5.    Hipster biologist Dan Riskin explaining just what the parasite is up to, and what would happen if you didn’t do something about it (hint: things don’t go well).

The overall look of the show is straight out of the America’s Most Wanted style manual, only no one wants a Raccoon Roundworm Infection.  Wisely, the program avoids outright comedy, but the overblown narration and hyper-disgusting animation suggests that everyone on both sides of the screen know why we're watching.  It's summer.  Nothing else is on.  Parasites are really disgusting.

The episodes also allow us to imagine what we would do in a similar situation. For example, in one segment a woman has a rash on her breast that eventually becomes a raised "worm-shaped" lump.  When she pokes it, it moves.  And yet she patiently awaits her scheduled appointment with a dermatologist the next day rather than, say, IMMEDIATELY BLOWING THROUGH AS MANY RED LIGHTS AS NECESSARY TO THE EMERGENCY ROOM AND HAVE THE SQUIRMING BREAST-WORM REMOVED ASAP.  

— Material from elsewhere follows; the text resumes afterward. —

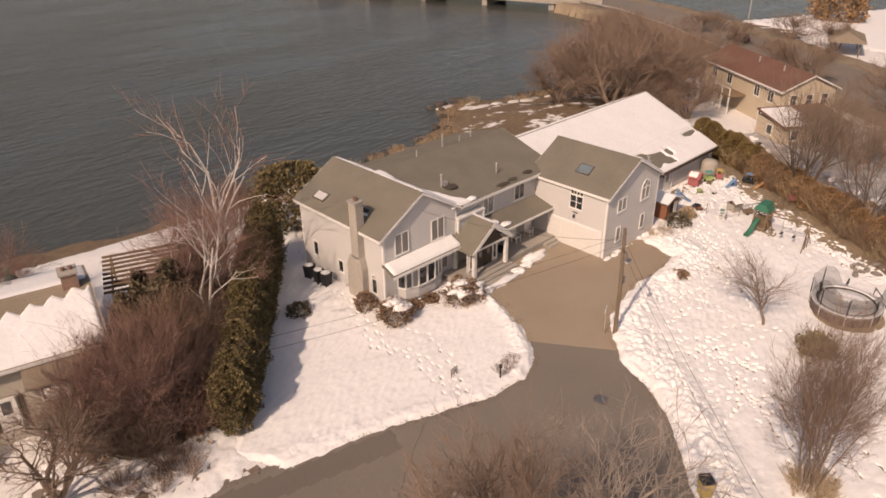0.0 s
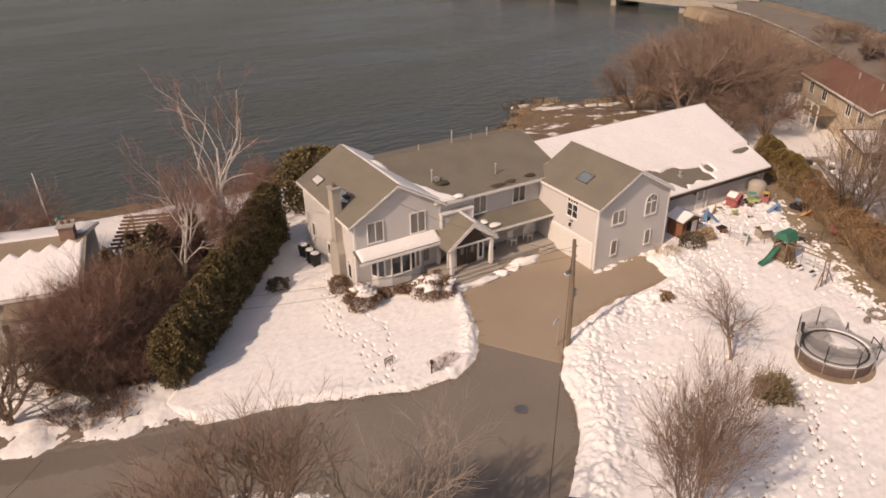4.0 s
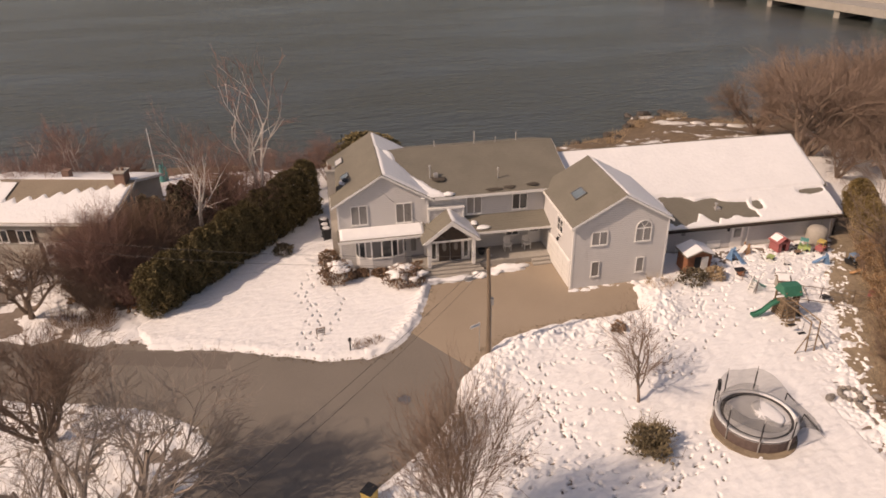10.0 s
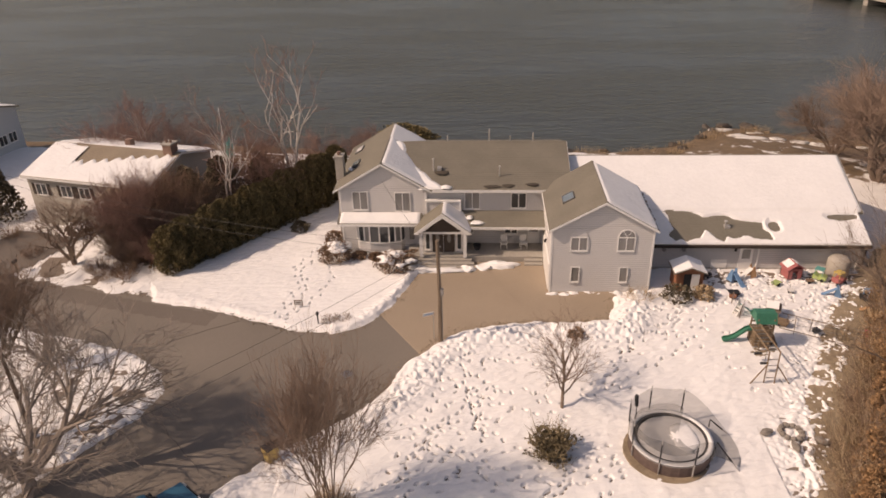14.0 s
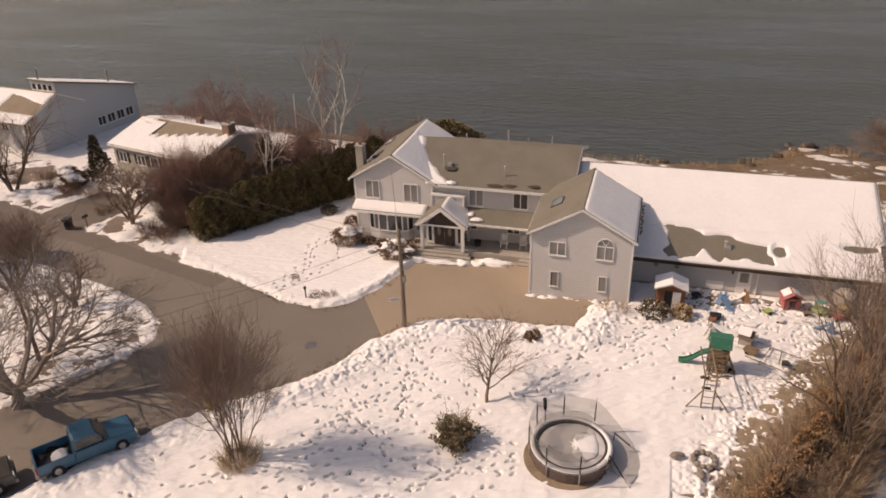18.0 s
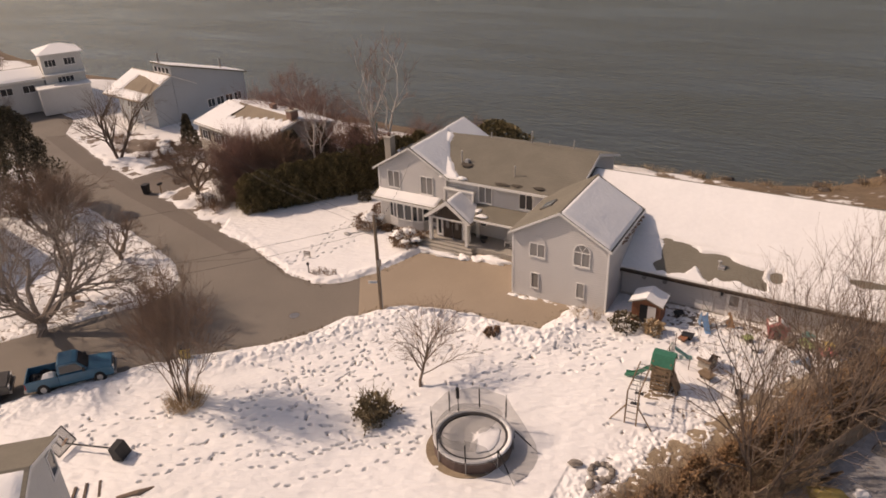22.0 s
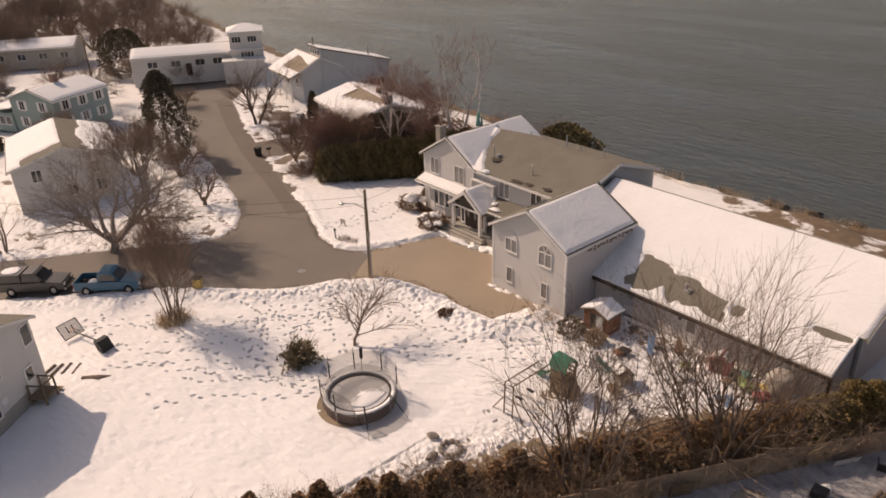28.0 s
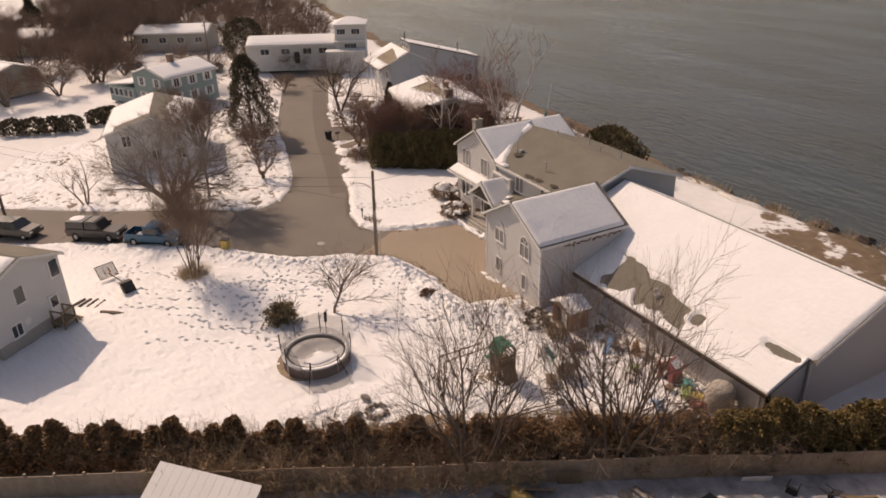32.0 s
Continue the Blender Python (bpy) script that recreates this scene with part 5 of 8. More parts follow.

Infinitely more disturbing than seeing a lion or shark attack, no doubt because parasites carry a much different psychic load by reminding us of how fragile we are—not in terms of having porous bodies that break down frequently, but as an autonomous ego that likes to pretend it exists in some lingering Cartesian divide apart from the bloody pile of viscera that actually houses consciousness.  Perhaps this is the real source of the show's appeal.  Parasites are disgusting, but so are we--after all, we're both part of the same grotesque eco-system.  Getting eaten by a lion, that's fine, at least you have the illusion of two mighty beasts locked in mortal combat as warring subjects (until blacking out from the excruciating pain).  But having worms eat their way into your hypothalmus and drive you insane is just more evidence that evolution hates us.